§ Exercise description
What follows is a listing; restate every line of it word for word.
|---|
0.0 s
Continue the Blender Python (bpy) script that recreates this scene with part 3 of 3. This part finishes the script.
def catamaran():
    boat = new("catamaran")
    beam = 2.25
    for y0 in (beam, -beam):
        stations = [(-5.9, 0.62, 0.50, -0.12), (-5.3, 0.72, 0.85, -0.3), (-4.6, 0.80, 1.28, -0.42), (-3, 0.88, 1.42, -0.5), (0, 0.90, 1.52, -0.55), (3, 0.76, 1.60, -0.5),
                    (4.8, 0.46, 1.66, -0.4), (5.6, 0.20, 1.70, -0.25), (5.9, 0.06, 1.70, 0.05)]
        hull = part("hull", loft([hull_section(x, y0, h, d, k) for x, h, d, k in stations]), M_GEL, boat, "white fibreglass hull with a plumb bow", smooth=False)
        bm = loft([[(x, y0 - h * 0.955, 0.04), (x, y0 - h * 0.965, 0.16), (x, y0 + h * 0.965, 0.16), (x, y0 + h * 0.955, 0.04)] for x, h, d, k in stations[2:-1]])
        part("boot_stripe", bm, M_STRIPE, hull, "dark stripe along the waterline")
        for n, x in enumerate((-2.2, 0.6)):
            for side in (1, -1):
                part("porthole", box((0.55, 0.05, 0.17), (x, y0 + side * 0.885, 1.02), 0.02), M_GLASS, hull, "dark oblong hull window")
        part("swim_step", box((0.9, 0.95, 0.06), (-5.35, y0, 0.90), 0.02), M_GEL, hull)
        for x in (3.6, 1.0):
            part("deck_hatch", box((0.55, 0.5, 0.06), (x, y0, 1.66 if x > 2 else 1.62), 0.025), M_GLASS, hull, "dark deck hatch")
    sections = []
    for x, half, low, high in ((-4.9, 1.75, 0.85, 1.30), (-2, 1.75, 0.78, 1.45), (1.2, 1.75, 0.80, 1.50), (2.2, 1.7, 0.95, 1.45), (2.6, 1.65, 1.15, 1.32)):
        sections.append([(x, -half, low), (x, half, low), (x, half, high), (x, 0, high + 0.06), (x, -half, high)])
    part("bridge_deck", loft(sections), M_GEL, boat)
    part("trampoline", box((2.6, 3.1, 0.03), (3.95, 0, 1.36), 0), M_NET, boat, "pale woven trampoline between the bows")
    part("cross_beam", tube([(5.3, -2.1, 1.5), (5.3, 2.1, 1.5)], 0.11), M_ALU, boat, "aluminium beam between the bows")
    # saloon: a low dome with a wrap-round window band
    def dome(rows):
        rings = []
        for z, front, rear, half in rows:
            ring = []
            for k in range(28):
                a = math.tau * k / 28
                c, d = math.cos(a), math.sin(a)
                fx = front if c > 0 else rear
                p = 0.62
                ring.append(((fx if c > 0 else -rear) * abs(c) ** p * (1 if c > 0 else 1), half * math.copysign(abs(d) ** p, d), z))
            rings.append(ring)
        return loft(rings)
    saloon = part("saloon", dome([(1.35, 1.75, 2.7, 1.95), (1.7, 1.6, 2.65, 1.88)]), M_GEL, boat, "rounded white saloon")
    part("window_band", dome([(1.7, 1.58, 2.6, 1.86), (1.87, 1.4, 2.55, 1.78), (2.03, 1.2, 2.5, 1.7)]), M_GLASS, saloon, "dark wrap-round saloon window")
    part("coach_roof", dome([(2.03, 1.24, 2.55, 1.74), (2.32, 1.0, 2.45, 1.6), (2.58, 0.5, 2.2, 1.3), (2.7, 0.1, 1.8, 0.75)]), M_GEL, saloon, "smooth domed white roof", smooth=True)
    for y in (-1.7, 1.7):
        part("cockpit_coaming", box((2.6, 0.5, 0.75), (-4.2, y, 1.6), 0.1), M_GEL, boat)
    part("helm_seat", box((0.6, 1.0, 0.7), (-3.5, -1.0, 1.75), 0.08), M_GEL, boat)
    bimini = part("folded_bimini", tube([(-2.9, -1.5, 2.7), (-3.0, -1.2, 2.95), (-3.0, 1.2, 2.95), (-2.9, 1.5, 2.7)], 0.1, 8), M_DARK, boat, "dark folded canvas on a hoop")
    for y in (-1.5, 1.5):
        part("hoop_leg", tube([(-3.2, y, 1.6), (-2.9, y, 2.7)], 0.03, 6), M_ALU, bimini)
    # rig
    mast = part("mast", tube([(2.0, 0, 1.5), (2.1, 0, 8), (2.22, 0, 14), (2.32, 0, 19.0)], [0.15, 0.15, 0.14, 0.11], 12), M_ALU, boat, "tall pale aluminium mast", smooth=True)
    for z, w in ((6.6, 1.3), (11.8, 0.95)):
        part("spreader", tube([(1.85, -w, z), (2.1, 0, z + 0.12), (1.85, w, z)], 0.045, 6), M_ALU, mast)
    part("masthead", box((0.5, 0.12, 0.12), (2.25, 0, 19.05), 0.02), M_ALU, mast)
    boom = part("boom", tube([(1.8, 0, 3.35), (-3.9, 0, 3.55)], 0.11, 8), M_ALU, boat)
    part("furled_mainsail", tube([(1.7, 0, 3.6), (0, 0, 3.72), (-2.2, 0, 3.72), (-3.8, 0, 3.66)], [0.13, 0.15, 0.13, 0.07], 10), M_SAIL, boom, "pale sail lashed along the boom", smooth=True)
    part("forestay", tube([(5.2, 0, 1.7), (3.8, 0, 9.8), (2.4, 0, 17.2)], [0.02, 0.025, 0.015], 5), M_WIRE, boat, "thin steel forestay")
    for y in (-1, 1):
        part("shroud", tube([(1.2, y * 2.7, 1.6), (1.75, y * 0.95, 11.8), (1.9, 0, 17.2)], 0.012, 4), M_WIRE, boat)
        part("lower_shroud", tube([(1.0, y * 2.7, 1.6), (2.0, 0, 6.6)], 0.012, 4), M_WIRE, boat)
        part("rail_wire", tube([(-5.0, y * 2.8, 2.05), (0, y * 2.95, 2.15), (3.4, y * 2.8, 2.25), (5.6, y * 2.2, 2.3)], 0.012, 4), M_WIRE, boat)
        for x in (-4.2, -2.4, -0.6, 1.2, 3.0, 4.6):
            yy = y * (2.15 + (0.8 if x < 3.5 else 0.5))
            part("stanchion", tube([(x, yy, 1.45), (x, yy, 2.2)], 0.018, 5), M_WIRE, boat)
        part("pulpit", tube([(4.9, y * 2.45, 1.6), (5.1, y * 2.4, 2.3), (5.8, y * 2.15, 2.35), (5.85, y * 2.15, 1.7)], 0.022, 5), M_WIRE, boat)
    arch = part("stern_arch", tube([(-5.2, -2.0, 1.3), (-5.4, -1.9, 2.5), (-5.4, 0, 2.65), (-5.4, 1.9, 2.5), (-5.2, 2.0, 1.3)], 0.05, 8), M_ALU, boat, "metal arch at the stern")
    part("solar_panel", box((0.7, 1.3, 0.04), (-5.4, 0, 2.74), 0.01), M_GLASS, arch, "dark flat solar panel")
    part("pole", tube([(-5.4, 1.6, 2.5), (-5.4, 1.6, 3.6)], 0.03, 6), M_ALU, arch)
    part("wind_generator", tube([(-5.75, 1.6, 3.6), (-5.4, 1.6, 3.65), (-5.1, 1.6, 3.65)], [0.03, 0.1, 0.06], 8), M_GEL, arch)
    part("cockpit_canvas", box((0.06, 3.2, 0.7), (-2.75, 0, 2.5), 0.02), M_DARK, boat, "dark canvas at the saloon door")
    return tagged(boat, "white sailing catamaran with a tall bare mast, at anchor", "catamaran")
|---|
§ Written solution
0.0 s
Continue the Blender Python (bpy) script that recreates this scene with part 3 of 3. This part finishes the script.
def catamaran():
    boat = new("catamaran")
    beam = 2.25
    for y0 in (beam, -beam):
        stations = [(-5.9, 0.62, 0.50, -0.12), (-5.3, 0.72, 0.85, -0.3), (-4.6, 0.80, 1.28, -0.42), (-3, 0.88, 1.42, -0.5), (0, 0.90, 1.52, -0.55), (3, 0.76, 1.60, -0.5),
                    (4.8, 0.46, 1.66, -0.4), (5.6, 0.20, 1.70, -0.25), (5.9, 0.06, 1.70, 0.05)]
        hull = part("hull", loft([hull_section(x, y0, h, d, k) for x, h, d, k in stations]), M_GEL, boat, "white fibreglass hull with a plumb bow", smooth=False)
        bm = loft([[(x, y0 - h * 0.955, 0.04), (x, y0 - h * 0.965, 0.16), (x, y0 + h * 0.965, 0.16), (x, y0 + h * 0.955, 0.04)] for x, h, d, k in stations[2:-1]])
        part("boot_stripe", bm, M_STRIPE, hull, "dark stripe along the waterline")
        for n, x in enumerate((-2.2, 0.6)):
            for side in (1, -1):
                part("porthole", box((0.55, 0.05, 0.17), (x, y0 + side * 0.885, 1.02), 0.02), M_GLASS, hull, "dark oblong hull window")
        part("swim_step", box((0.9, 0.95, 0.06), (-5.35, y0, 0.90), 0.02), M_GEL, hull)
        for x in (3.6, 1.0):
            part("deck_hatch", box((0.55, 0.5, 0.06), (x, y0, 1.66 if x > 2 else 1.62), 0.025), M_GLASS, hull, "dark deck hatch")
    sections = []
    for x, half, low, high in ((-4.9, 1.75, 0.85, 1.30), (-2, 1.75, 0.78, 1.45), (1.2, 1.75, 0.80, 1.50), (2.2, 1.7, 0.95, 1.45), (2.6, 1.65, 1.15, 1.32)):
        sections.append([(x, -half, low), (x, half, low), (x, half, high), (x, 0, high + 0.06), (x, -half, high)])
    part("bridge_deck", loft(sections), M_GEL, boat)
    part("trampoline", box((2.6, 3.1, 0.03), (3.95, 0, 1.36), 0), M_NET, boat, "pale woven trampoline between the bows")
    part("cross_beam", tube([(5.3, -2.1, 1.5), (5.3, 2.1, 1.5)], 0.11), M_ALU, boat, "aluminium beam between the bows")
    # saloon: a low dome with a wrap-round window band
    def dome(rows):
        rings = []
        for z, front, rear, half in rows:
            ring = []
            for k in range(28):
                a = math.tau * k / 28
                c, d = math.cos(a), math.sin(a)
                fx = front if c > 0 else rear
                p = 0.62
                ring.append(((fx if c > 0 else -rear) * abs(c) ** p * (1 if c > 0 else 1), half * math.copysign(abs(d) ** p, d), z))
            rings.append(ring)
        return loft(rings)
    saloon = part("saloon", dome([(1.35, 1.75, 2.7, 1.95), (1.7, 1.6, 2.65, 1.88)]), M_GEL, boat, "rounded white saloon")
    part("window_band", dome([(1.7, 1.58, 2.6, 1.86), (1.87, 1.4, 2.55, 1.78), (2.03, 1.2, 2.5, 1.7)]), M_GLASS, saloon, "dark wrap-round saloon window")
    part("coach_roof", dome([(2.03, 1.24, 2.55, 1.74), (2.32, 1.0, 2.45, 1.6), (2.58, 0.5, 2.2, 1.3), (2.7, 0.1, 1.8, 0.75)]), M_GEL, saloon, "smooth domed white roof", smooth=True)
    for y in (-1.7, 1.7):
        part("cockpit_coaming", box((2.6, 0.5, 0.75), (-4.2, y, 1.6), 0.1), M_GEL, boat)
    part("helm_seat", box((0.6, 1.0, 0.7), (-3.5, -1.0, 1.75), 0.08), M_GEL, boat)
    bimini = part("folded_bimini", tube([(-2.9, -1.5, 2.7), (-3.0, -1.2, 2.95), (-3.0, 1.2, 2.95), (-2.9, 1.5, 2.7)], 0.1, 8), M_DARK, boat, "dark folded canvas on a hoop")
    for y in (-1.5, 1.5):
        part("hoop_leg", tube([(-3.2, y, 1.6), (-2.9, y, 2.7)], 0.03, 6), M_ALU, bimini)
    # rig
    mast = part("mast", tube([(2.0, 0, 1.5), (2.1, 0, 8), (2.22, 0, 14), (2.32, 0, 19.0)], [0.15, 0.15, 0.14, 0.11], 12), M_ALU, boat, "tall pale aluminium mast", smooth=True)
    for z, w in ((6.6, 1.3), (11.8, 0.95)):
        part("spreader", tube([(1.85, -w, z), (2.1, 0, z + 0.12), (1.85, w, z)], 0.045, 6), M_ALU, mast)
    part("masthead", box((0.5, 0.12, 0.12), (2.25, 0, 19.05), 0.02), M_ALU, mast)
    boom = part("boom", tube([(1.8, 0, 3.35), (-3.9, 0, 3.55)], 0.11, 8), M_ALU, boat)
    part("furled_mainsail", tube([(1.7, 0, 3.6), (0, 0, 3.72), (-2.2, 0, 3.72), (-3.8, 0, 3.66)], [0.13, 0.15, 0.13, 0.07], 10), M_SAIL, boom, "pale sail lashed along the boom", smooth=True)
    part("forestay", tube([(5.2, 0, 1.7), (3.8, 0, 9.8), (2.4, 0, 17.2)], [0.02, 0.025, 0.015], 5), M_WIRE, boat, "thin steel forestay")
    for y in (-1, 1):
        part("shroud", tube([(1.2, y * 2.7, 1.6), (1.75, y * 0.95, 11.8), (1.9, 0, 17.2)], 0.012, 4), M_WIRE, boat)
        part("lower_shroud", tube([(1.0, y * 2.7, 1.6), (2.0, 0, 6.6)], 0.012, 4), M_WIRE, boat)
        part("rail_wire", tube([(-5.0, y * 2.8, 2.05), (0, y * 2.95, 2.15), (3.4, y * 2.8, 2.25), (5.6, y * 2.2, 2.3)], 0.012, 4), M_WIRE, boat)
        for x in (-4.2, -2.4, -0.6, 1.2, 3.0, 4.6):
            yy = y * (2.15 + (0.8 if x < 3.5 else 0.5))
            part("stanchion", tube([(x, yy, 1.45), (x, yy, 2.2)], 0.018, 5), M_WIRE, boat)
        part("pulpit", tube([(4.9, y * 2.45, 1.6), (5.1, y * 2.4, 2.3), (5.8, y * 2.15, 2.35), (5.85, y * 2.15, 1.7)], 0.022, 5), M_WIRE, boat)
    arch = part("stern_arch", tube([(-5.2, -2.0, 1.3), (-5.4, -1.9, 2.5), (-5.4, 0, 2.65), (-5.4, 1.9, 2.5), (-5.2, 2.0, 1.3)], 0.05, 8), M_ALU, boat, "metal arch at the stern")
    part("solar_panel", box((0.7, 1.3, 0.04), (-5.4, 0, 2.74), 0.01), M_GLASS, arch, "dark flat solar panel")
    part("pole", tube([(-5.4, 1.6, 2.5), (-5.4, 1.6, 3.6)], 0.03, 6), M_ALU, arch)
    part("wind_generator", tube([(-5.75, 1.6, 3.6), (-5.4, 1.6, 3.65), (-5.1, 1.6, 3.65)], [0.03, 0.1, 0.06], 8), M_GEL, arch)
    part("cockpit_canvas", box((0.06, 3.2, 0.7), (-2.75, 0, 2.5), 0.02), M_DARK, boat, "dark canvas at the saloon door")
    return tagged(boat, "white sailing catamaran with a tall bare mast, at anchor", "catamaran")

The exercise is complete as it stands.